• Written request
Return the material word for word. Do not include the pictures.

• Recorded data
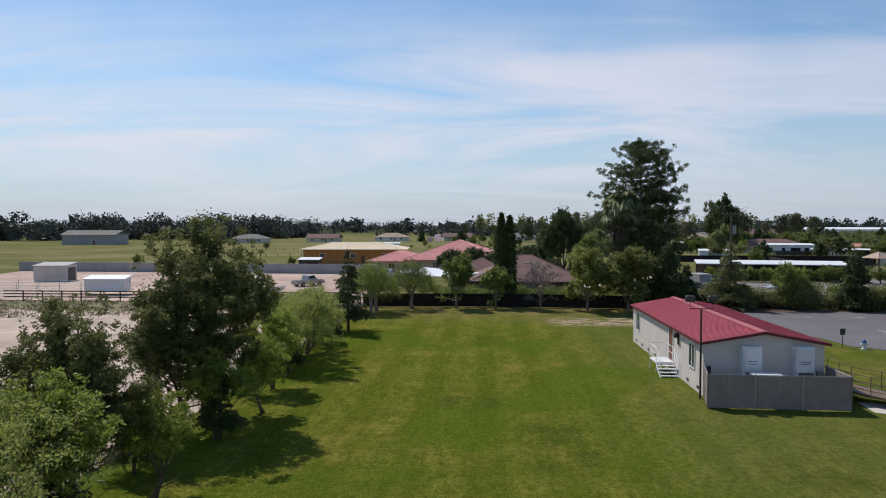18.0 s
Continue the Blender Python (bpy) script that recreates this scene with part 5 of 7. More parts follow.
pg = thing("pool_fence", (0, 0, 0), 0, "tan rendered pillars and rails round the pool yard", "fence")
for i in range(10):
    x, y = 73.0 + i * 2.3, 147.5 + 6.0 * math.sin(i * 0.33)
    part("pillar", Shape().bevbox(x - 0.22, y - 0.22, 0, x + 0.22, y + 0.22, 1.9, 0.03), "tan", pg)
    part("pillar_cap", Shape().bevbox(x - 0.28, y - 0.28, 1.9, x + 0.28, y + 0.28, 2.02, 0.03), "cream", pg)
wf = thing("wooden_rail_fence", (0, 0, 0), 0, "dark timber rail fence along the lane", "fence")
for i in range(12):
    x, y = 66.8 + i * 0.52, 158.5 - i * 2.1
    part("post", Shape().bevbox(x - 0.08, y - 0.08, 0, x + 0.08, y + 0.08, 1.5, 0.02), "wood_dark", wf)
    for z in (0.5, 0.9, 1.3):
        part("rail", Shape().tube([(x, y, z), (x + 0.52, y - 2.1, z)], 0.05, 5), "wood_dark", wf)
gw_ = thing("lane_gate", (70.5, 160.2, 0), 0, "white rail gate across the lane", "gate")
for z in (0.3, 0.7, 1.1, 1.45):
    part("rail", Shape().box(-4.6, -0.03, z, 4.6, 0.03, z + 0.08), "white_paint", gw_)
for i in range(6):
    part("post", Shape().box(-4.6 + i * 1.84 - 0.05, -0.05, 0, -4.6 + i * 1.84 + 0.05, 0.05, 1.6), "white_paint", gw_)
# fences and huts on the paddock behind
bf = thing("paddock_fence", (0, 0, 0), 0, "black screened paddock fence", "fence")
pl_ = [(46, 217), (71, 217), (66, 174), (73, 176), (98, 214), (72, 219)]
for (x0, y0), (x1, y1) in zip(pl_, pl_[1:]):
    n = max(1, int(math.hypot(x1 - x0, y1 - y0) / 4))
    for i in range(n):
        a, b = Vector((x0, y0, 0)).lerp(Vector((x1, y1, 0)), i / n), Vector((x0, y0, 0)).lerp(Vector((x1, y1, 0)), (i + 1) / n)
        part("screen_panel", Shape().add([a, b, b + Vector((0, 0, 1.7)), a + Vector((0, 0, 1.7))], [(0, 1, 2, 3)]), "black_mesh", bf)
plate("riding_pad", [(68, 185), (76, 183), (92, 203), (78, 214)], 0.05, "yard", "pale sandy pad on a neighbour's plot", "dirt")
shed("white_trailer_box", (60, 223, 0.4), -12, 8, 2.5, 2.4, "white_metal", "white_metal", "white box trailer on the paddock", 0)
mob = shed("mobile_home", (92, 253, 0.2), -10, 15, 5, 3.4, "white_paint", "white_metal", "white mobile home with a flat roof", 2)
for x0, x1, z0 in ((-6.2, -4.6, 1.3), (-1.9, -1.0, 0.1), (0.6, 3.4, 1.3), (4.6, 5.8, 1.3)):
    part("window", Shape().box(x0, -2.6, z0, x1, -2.53, 2.5), "glass_dark", mob, "dark window pane")
deck = thing("deck", (94, 247.6, 0), -10, "raised deck with dark lattice skirting before the mobile home", "deck")
part("platform", Shape().box(-7.4, -1.8, 1.0, 6.6, 1.9, 1.12), "wood_dark", deck)
part("skirting", Shape().box(-7.4, -1.9, 0.0, 6.6, -1.82, 1.9), "dark_metal", deck)
part("side_skirting", Shape().box(-7.5, -1.8, 0.0, -7.42, 1.9, 1.9), "dark_metal", deck)
for i in range(8):
    part("post", Shape().box(-7.4 + i * 2.0 - 0.05, -1.96, 0, -7.4 + i * 2.0 + 0.05, -1.9, 2.05), "wood_dark", deck)
shed("carport_roof", (74, 313, 0), -12, 13, 6, 2.6, "grey_wall", "white_metal", "low outbuilding with a white metal roof", 0)
shed("long_white_shed", (105, 385, 0), -12, 18, 7, 3.0, "grey_wall", "white_metal", "long low shed with a white metal roof", 0)
canopy("green_canopy", (99, 241, 0), -18, 9, 4.5, 2.5, "flat white canopy beside the mobile home")
house("far_brown_house", (99, 284, 0), -12, 22, 11, 3.0, "hip", 0.33, "shingle_brown", "pink_wall", "brown-roofed house behind the paddock", 0.7, 1, 4)
house("pink_gable_house", (140, 405, 0), -15, 26, 14, 4.0, "gable", 0.5, "shingle_brown", "pink_wall", "tall pinkish house with steep gables and chimney", 0.7, 1, 4, "house", "", True)
house("small_white_house", (112, 252, 0), -30, 14, 8, 2.8, "hip", 0.3, "tile_orange", "stucco_white", "small white house with an orange roof", 0.7, 1, 3)
canopy("patio_canopy", (105, 240, 0), -25, 10, 5, 2.6, "flat white patio canopy on slim posts")
# large white store building far behind
sb = thing("warehouse", (221, 461, 0), -30, "large white warehouse with a dark doorway", "building")
part("wall", Shape().box(-29, -14, 0, 29, 14, 7.2), "grey_wall", sb)
part("fascia", Shape().box(-29.2, -14.3, 6.3, 29.2, -14.02, 7.25), "white_paint", sb)
part("end_bay", Shape().box(-29.1, -14.5, 0, -21, -14.02, 6.2), "stucco_white", sb)
part("roof", Shape().sheet([(-29.4, -14.4, 7.3), (29.4, -14.4, 7.3), (29.4, 0, 8.4), (-29.4, 0, 8.4)], 0.2).sheet([(-29.4, 0, 8.4), (29.4, 0, 8.4), (29.4, 14.4, 7.3), (-29.4, 14.4, 7.3)], 0.2), "white_metal", sb)
part("door_surround", Shape().box(-16.5, -14.3, 0.05, -8, -14.02, 6.2), "stucco_white", sb)
for x0 in (-15.3, -11.8):
    part("doorway", Shape().box(x0, -14.35, 0.1, x0 + 2.4, -14.31, 5.0), "glass_dark", sb)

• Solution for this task
18.0 s
Continue the Blender Python (bpy) script that recreates this scene with part 5 of 7. More parts follow.
pg = thing("pool_fence", (0, 0, 0), 0, "tan rendered pillars and rails round the pool yard", "fence")
for i in range(10):
    x, y = 73.0 + i * 2.3, 147.5 + 6.0 * math.sin(i * 0.33)
    part("pillar", Shape().bevbox(x - 0.22, y - 0.22, 0, x + 0.22, y + 0.22, 1.9, 0.03), "tan", pg)
    part("pillar_cap", Shape().bevbox(x - 0.28, y - 0.28, 1.9, x + 0.28, y + 0.28, 2.02, 0.03), "cream", pg)
wf = thing("wooden_rail_fence", (0, 0, 0), 0, "dark timber rail fence along the lane", "fence")
for i in range(12):
    x, y = 66.8 + i * 0.52, 158.5 - i * 2.1
    part("post", Shape().bevbox(x - 0.08, y - 0.08, 0, x + 0.08, y + 0.08, 1.5, 0.02), "wood_dark", wf)
    for z in (0.5, 0.9, 1.3):
        part("rail", Shape().tube([(x, y, z), (x + 0.52, y - 2.1, z)], 0.05, 5), "wood_dark", wf)
gw_ = thing("lane_gate", (70.5, 160.2, 0), 0, "white rail gate across the lane", "gate")
for z in (0.3, 0.7, 1.1, 1.45):
    part("rail", Shape().box(-4.6, -0.03, z, 4.6, 0.03, z + 0.08), "white_paint", gw_)
for i in range(6):
    part("post", Shape().box(-4.6 + i * 1.84 - 0.05, -0.05, 0, -4.6 + i * 1.84 + 0.05, 0.05, 1.6), "white_paint", gw_)
# fences and huts on the paddock behind
bf = thing("paddock_fence", (0, 0, 0), 0, "black screened paddock fence", "fence")
pl_ = [(46, 217), (71, 217), (66, 174), (73, 176), (98, 214), (72, 219)]
for (x0, y0), (x1, y1) in zip(pl_, pl_[1:]):
    n = max(1, int(math.hypot(x1 - x0, y1 - y0) / 4))
    for i in range(n):
        a, b = Vector((x0, y0, 0)).lerp(Vector((x1, y1, 0)), i / n), Vector((x0, y0, 0)).lerp(Vector((x1, y1, 0)), (i + 1) / n)
        part("screen_panel", Shape().add([a, b, b + Vector((0, 0, 1.7)), a + Vector((0, 0, 1.7))], [(0, 1, 2, 3)]), "black_mesh", bf)
plate("riding_pad", [(68, 185), (76, 183), (92, 203), (78, 214)], 0.05, "yard", "pale sandy pad on a neighbour's plot", "dirt")
shed("white_trailer_box", (60, 223, 0.4), -12, 8, 2.5, 2.4, "white_metal", "white_metal", "white box trailer on the paddock", 0)
mob = shed("mobile_home", (92, 253, 0.2), -10, 15, 5, 3.4, "white_paint", "white_metal", "white mobile home with a flat roof", 2)
for x0, x1, z0 in ((-6.2, -4.6, 1.3), (-1.9, -1.0, 0.1), (0.6, 3.4, 1.3), (4.6, 5.8, 1.3)):
    part("window", Shape().box(x0, -2.6, z0, x1, -2.53, 2.5), "glass_dark", mob, "dark window pane")
deck = thing("deck", (94, 247.6, 0), -10, "raised deck with dark lattice skirting before the mobile home", "deck")
part("platform", Shape().box(-7.4, -1.8, 1.0, 6.6, 1.9, 1.12), "wood_dark", deck)
part("skirting", Shape().box(-7.4, -1.9, 0.0, 6.6, -1.82, 1.9), "dark_metal", deck)
part("side_skirting", Shape().box(-7.5, -1.8, 0.0, -7.42, 1.9, 1.9), "dark_metal", deck)
for i in range(8):
    part("post", Shape().box(-7.4 + i * 2.0 - 0.05, -1.96, 0, -7.4 + i * 2.0 + 0.05, -1.9, 2.05), "wood_dark", deck)
shed("carport_roof", (74, 313, 0), -12, 13, 6, 2.6, "grey_wall", "white_metal", "low outbuilding with a white metal roof", 0)
shed("long_white_shed", (105, 385, 0), -12, 18, 7, 3.0, "grey_wall", "white_metal", "long low shed with a white metal roof", 0)
canopy("green_canopy", (99, 241, 0), -18, 9, 4.5, 2.5, "flat white canopy beside the mobile home")
house("far_brown_house", (99, 284, 0), -12, 22, 11, 3.0, "hip", 0.33, "shingle_brown", "pink_wall", "brown-roofed house behind the paddock", 0.7, 1, 4)
house("pink_gable_house", (140, 405, 0), -15, 26, 14, 4.0, "gable", 0.5, "shingle_brown", "pink_wall", "tall pinkish house with steep gables and chimney", 0.7, 1, 4, "house", "", True)
house("small_white_house", (112, 252, 0), -30, 14, 8, 2.8, "hip", 0.3, "tile_orange", "stucco_white", "small white house with an orange roof", 0.7, 1, 3)
canopy("patio_canopy", (105, 240, 0), -25, 10, 5, 2.6, "flat white patio canopy on slim posts")
# large white store building far behind
sb = thing("warehouse", (221, 461, 0), -30, "large white warehouse with a dark doorway", "building")
part("wall", Shape().box(-29, -14, 0, 29, 14, 7.2), "grey_wall", sb)
part("fascia", Shape().box(-29.2, -14.3, 6.3, 29.2, -14.02, 7.25), "white_paint", sb)
part("end_bay", Shape().box(-29.1, -14.5, 0, -21, -14.02, 6.2), "stucco_white", sb)
part("roof", Shape().sheet([(-29.4, -14.4, 7.3), (29.4, -14.4, 7.3), (29.4, 0, 8.4), (-29.4, 0, 8.4)], 0.2).sheet([(-29.4, 0, 8.4), (29.4, 0, 8.4), (29.4, 14.4, 7.3), (-29.4, 14.4, 7.3)], 0.2), "white_metal", sb)
part("door_surround", Shape().box(-16.5, -14.3, 0.05, -8, -14.02, 6.2), "stucco_white", sb)
for x0 in (-15.3, -11.8):
    part("doorway", Shape().box(x0, -14.35, 0.1, x0 + 2.4, -14.31, 5.0), "glass_dark", sb)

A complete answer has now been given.